* SOURCE DATA *
----------------

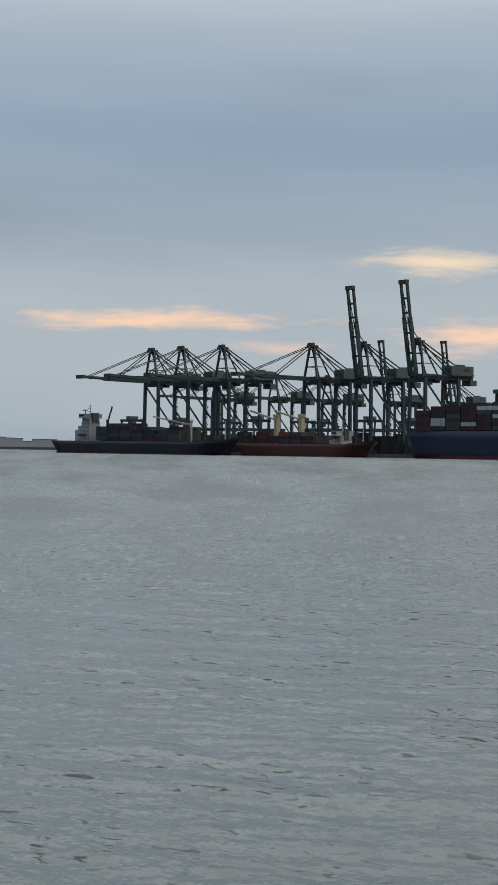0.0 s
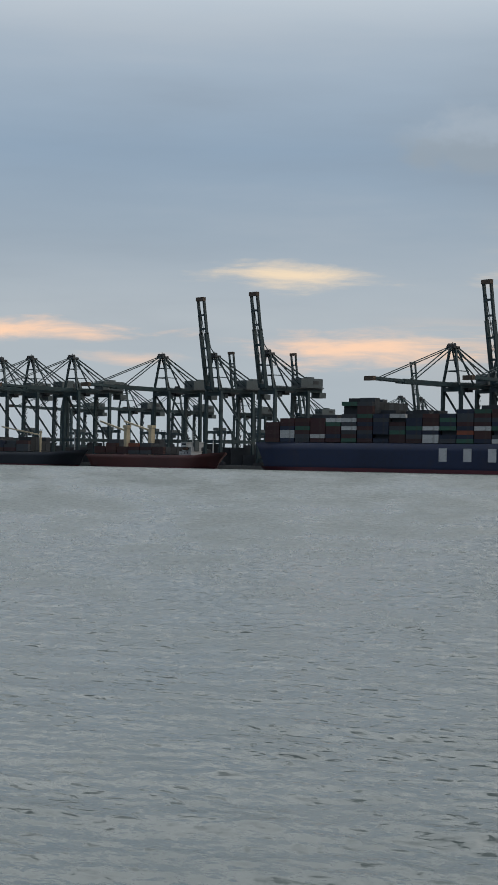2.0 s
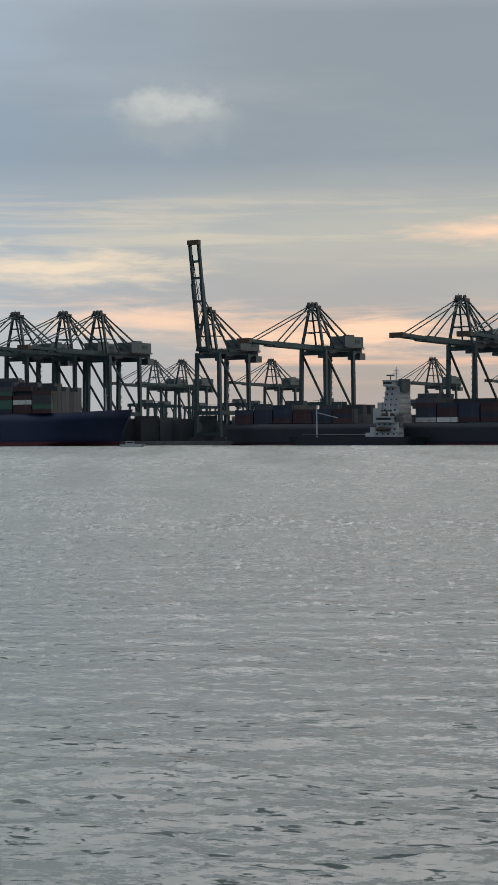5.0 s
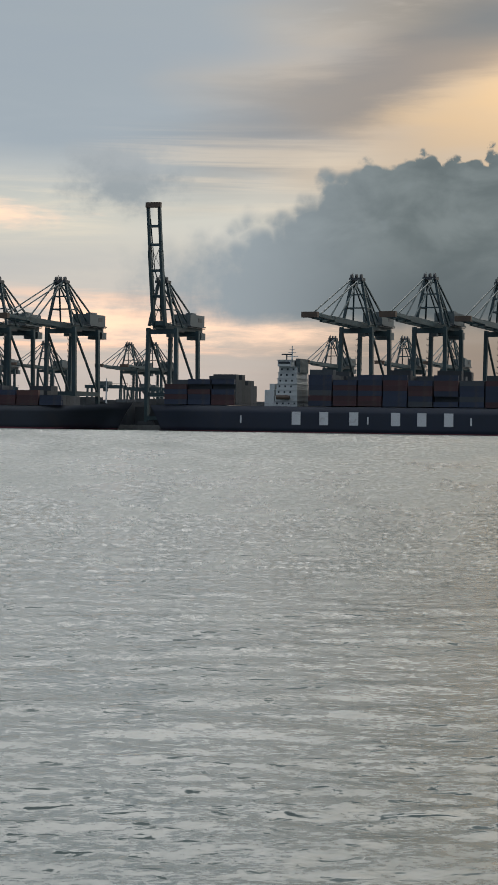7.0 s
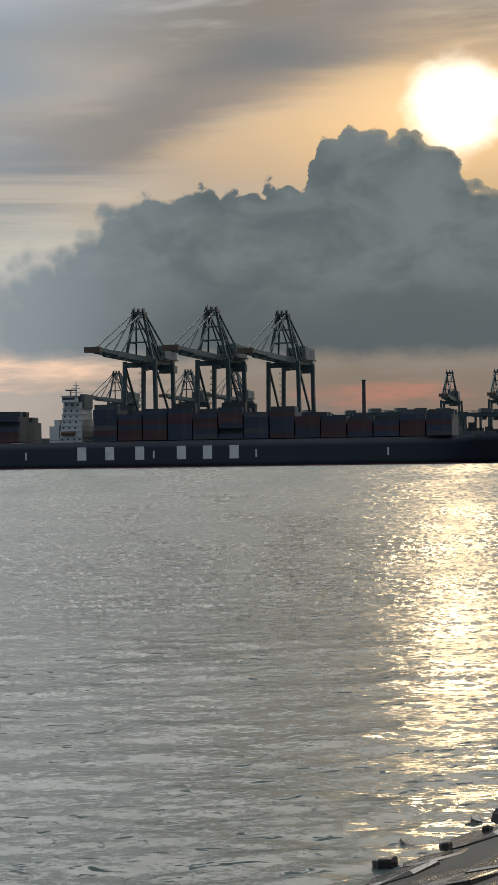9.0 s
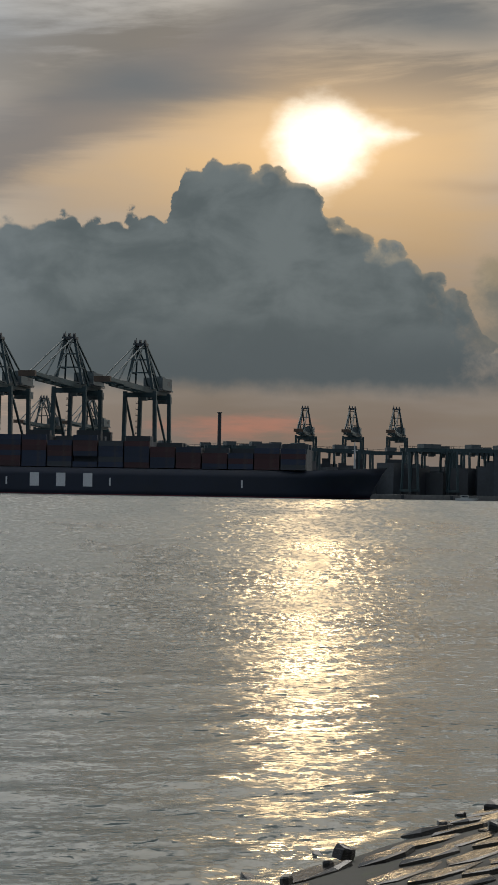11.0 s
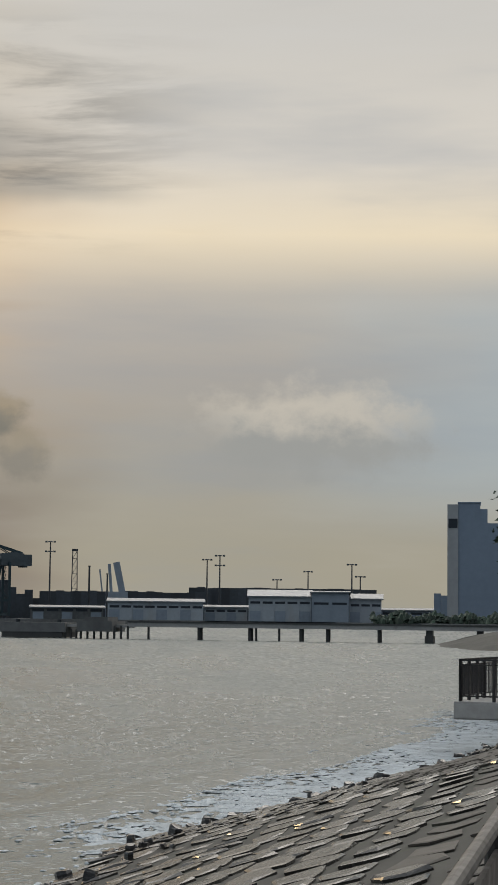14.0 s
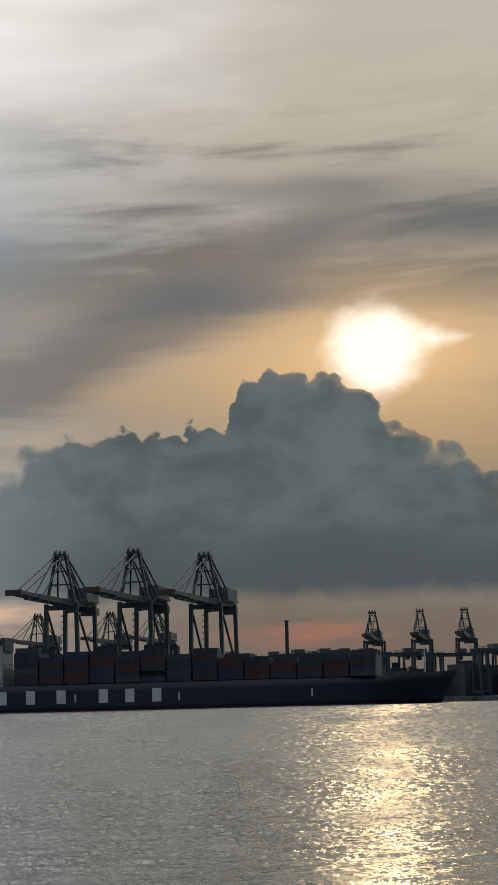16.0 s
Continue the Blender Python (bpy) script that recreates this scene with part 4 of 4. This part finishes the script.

----------------

* AIM OF THE TASK *
Set down the complete material exactly, but do not include the images.

* COMPLETE RESPONSE *
0.0 s
2.0 s
5.0 s
7.0 s
9.0 s
11.0 s
14.0 s
16.0 s
Continue the Blender Python (bpy) script that recreates this scene with part 4 of 4. This part finishes the script.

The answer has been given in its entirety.